@GB19940919’s diary

GB(https://twitter.com/GB19940919) (twitter→GB19940919)の映画感想雑記です。劇場で観た映画からWOWOWやサブスクで観た映画やドラマの感想です。

『ピンク・クラウド』

 

『ピンク・クラウド』(A Nuvem Rosa)

高層アパートの一室で一夜を共にした男女ヤーゴとジョヴァナを、けたたましい警報が襲う。強い毒性を持つピンク色の雲が街を覆い、その雲に触れるとわずか10秒で死に至るのだという。2人は窓を閉め切って部屋に引きこもり、そのままロックダウン生活を強いられることに。事態は一向に好転せず、この生活が終わらないことを誰もが悟り始める。月日が流れ、父親になることを望むヤーゴにジョヴァナは反対するが、やがて2人の間に男の子・リノが誕生。リノは家の中という狭い世界で成長し、ヤーゴは新しい生活になじんでいく。しかし、ジョヴァナの中で生じた歪みは次第に大きくなり……。

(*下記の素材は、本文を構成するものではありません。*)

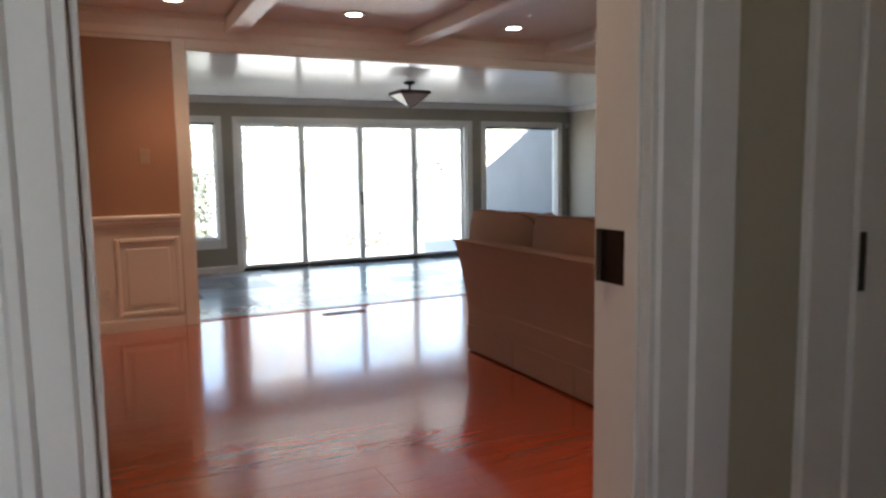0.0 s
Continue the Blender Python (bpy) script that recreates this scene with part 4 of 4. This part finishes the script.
# ---- in and by the fireplace ----
FERN = mat("dusty_green_fern", (0.045, 0.06, 0.042), 0.7, scale=12, vary=0.4)
fern = thing("potted_fern", pose(7.30, 2.22, 0.012), "leafy green fern in a clay pot inside the firebox", "fern")
part("pot", lathe(bmesh.new(), [(0.08, 0), (0.09, 0.005), (0.115, 0.14), (0.125, 0.145), (0.125, 0.165), (0.105, 0.165), (0.10, 0.13)], n=32), mat("terracotta", (0.17, 0.075, 0.05), 0.8, scale=12, vary=0.2), fern, smooth=True)
rg = random.Random(5)
for k in range(84):
    a = 2.399963 * k + rg.uniform(-0.2, 0.2)
    ln, rise = (rg.uniform(0.26, 0.46), rg.uniform(0.42, 0.78)) if k % 3 else (rg.uniform(0.20, 0.40), rg.uniform(0.16, 0.36))
    droop = rise * rg.uniform(0.35, 0.85)
    deep = 0.42
    bm = bmesh.new()
    n = 13
    axis = []
    for i in range(n + 1):
        t = i / n
        axis.append(Vector((ln * t * math.cos(a) * deep, ln * t * math.sin(a), rise * t - droop * t * t)))
    tube(bm, axis, 0.0022, 4)
    for i in range(3, n + 1):
        t = i / n
        w = 0.085 * math.sin(math.pi * min(1.0, 0.15 + 0.8 * t)) + 0.012
        fwd = (axis[min(i + 1, n)] - axis[i - 1]).normalized()
        side = fwd.cross(Vector((0, 0, 1))).normalized()
        for q in (-1, 1):
            lean = side * q * 0.8 + fwd * 0.62 + Vector((rg.uniform(-0.25, 0.25), rg.uniform(-0.25, 0.25), rg.uniform(-0.35, 0.25)))
            tip = axis[i] + lean * w
            wide = lean.cross(Vector((-1, rg.uniform(-0.5, 0.5), rg.uniform(-0.5, 0.5)))).normalized() * 0.012
            mid = axis[i] + lean * w * 0.45 + Vector((0, 0, 0.008))
            bm.faces.new([bm.verts.new(c) for c in (axis[i], mid + wide, tip, mid - wide)])
    part("frond", bm, FERN, fern).location = (0, 0, 0.15)
pok = thing("fire_poker", pose(7.05, 1.43, 0.001), "slim brass-handled fire poker leaning on the brick", "poker")
part("rod", tube(bmesh.new(), [(-0.045, 0.07, 0), (-0.02, 0.025, 0.35), (0.002, -0.03, 0.64)], 0.004, 8), BRASS, pok, smooth=True)
part("handle", tube(bmesh.new(), [(0.002, -0.03, 0.64), (0.005, -0.037, 0.68), (0.008, -0.045, 0.74)], [0.007, 0.012, 0.008], 10), BRASS, pok, "brass handle", smooth=True)

# ---- sunroom fittings ----
BROWNMET = mat("bronze_fixture_metal", (0.06, 0.035, 0.02), 0.4, 0.6, scale=20, vary=0.3)
AMBER = mat("frosted_white_glass", (0.72, 0.70, 0.64), 0.3, scale=8, vary=0.1, Transmission_Weight=0.3)
fix = thing("ceiling_lamp", pose(3.70, 6.67, HS), "unlit pyramid glass ceiling lamp with bronze frame", "ceiling lamp")
part("canopy", lathe(bmesh.new(), [(0.07, -0.001), (0.075, -0.01), (0.05, -0.03), (0.02, -0.038)], n=28), BROWNMET, fix, smooth=True)
part("stem", lathe(bmesh.new(), [(0.012, -0.038), (0.012, -0.09), (0.03, -0.095), (0.03, -0.11), (0.012, -0.115), (0.012, -0.14)], n=16), BROWNMET, fix, smooth=True)
H2 = 0.18
for s in (-1, 1):
    part("rail", boxes((-H2 - 0.012, H2 + 0.012, min(s * H2, s * (H2 + 0.012)), max(s * H2, s * (H2 + 0.012)), -0.15, -0.11), bevel=0.002), BROWNMET, fix)
    part("rail", boxes((min(s * H2, s * (H2 + 0.012)), max(s * H2, s * (H2 + 0.012)), -H2, H2, -0.15, -0.11), bevel=0.002), BROWNMET, fix)
    part("cross_bar", boxes((-0.008, 0.008, min(0, s * H2), max(0, s * H2), -0.13, -0.12)), BROWNMET, fix)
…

監督と脚本はイウリ・ジェルバーゼ。出演はヘナタ・ジ・ヘリス(ジョヴァナ)、エドゥアルド・メンドンサ(ヤーゴ)ほか。

 

 たぶん劇場でブラジル映画を観るのは初めてかもしれない。監督は女性のイウリ・ジェルバーゼだ。ピンクの雲に触れると死んでしまうらしくけっこう社会インフラとかの描き方にツメの甘さを感じつつも、おそらくこの映画はそのリアルさを追求することはしていない。男女二人で閉鎖的な家庭の中でどうやって夫婦生活をしていくのかが話のメインだと思われる。

 

 まあ正直最初の方のヤーゴとジョヴァナの恋愛は軽い気持ちで見ていられるんだが、二人が子どもを持とうとするあたりから、そんな漠然と不安だけが残る社会で子どもを持ちたいと思うものなのかとは思った。まあそれでも二人は子どもを持つことに決めたのだ。それからはよくある夫婦のいざこざが始まり家庭内別居に至ったり、関係を修復したりする。それからジョヴァナのほうが外に出れないストレスから一種の躁鬱になり現実逃避を繰り返し、ヤーゴと子どもにも呆れられて、ラストは自殺行為のように外に出て行ってしまうところで映画は終わる。

 

 おそらくジョヴァナは死んでしまうと思うが、この鬱屈した家庭の世界で女性が鬱になるというのはたとえ緊急事態ではなくても世界中のどこで住んでいても起こる普遍的な出来事なので、どんな状態でも女性は家庭の中で鬱になりやすいのだということをこの映画は言っているのかもしれない。そう意味ではこの映画はシチュエーションホラー的な作品だろう。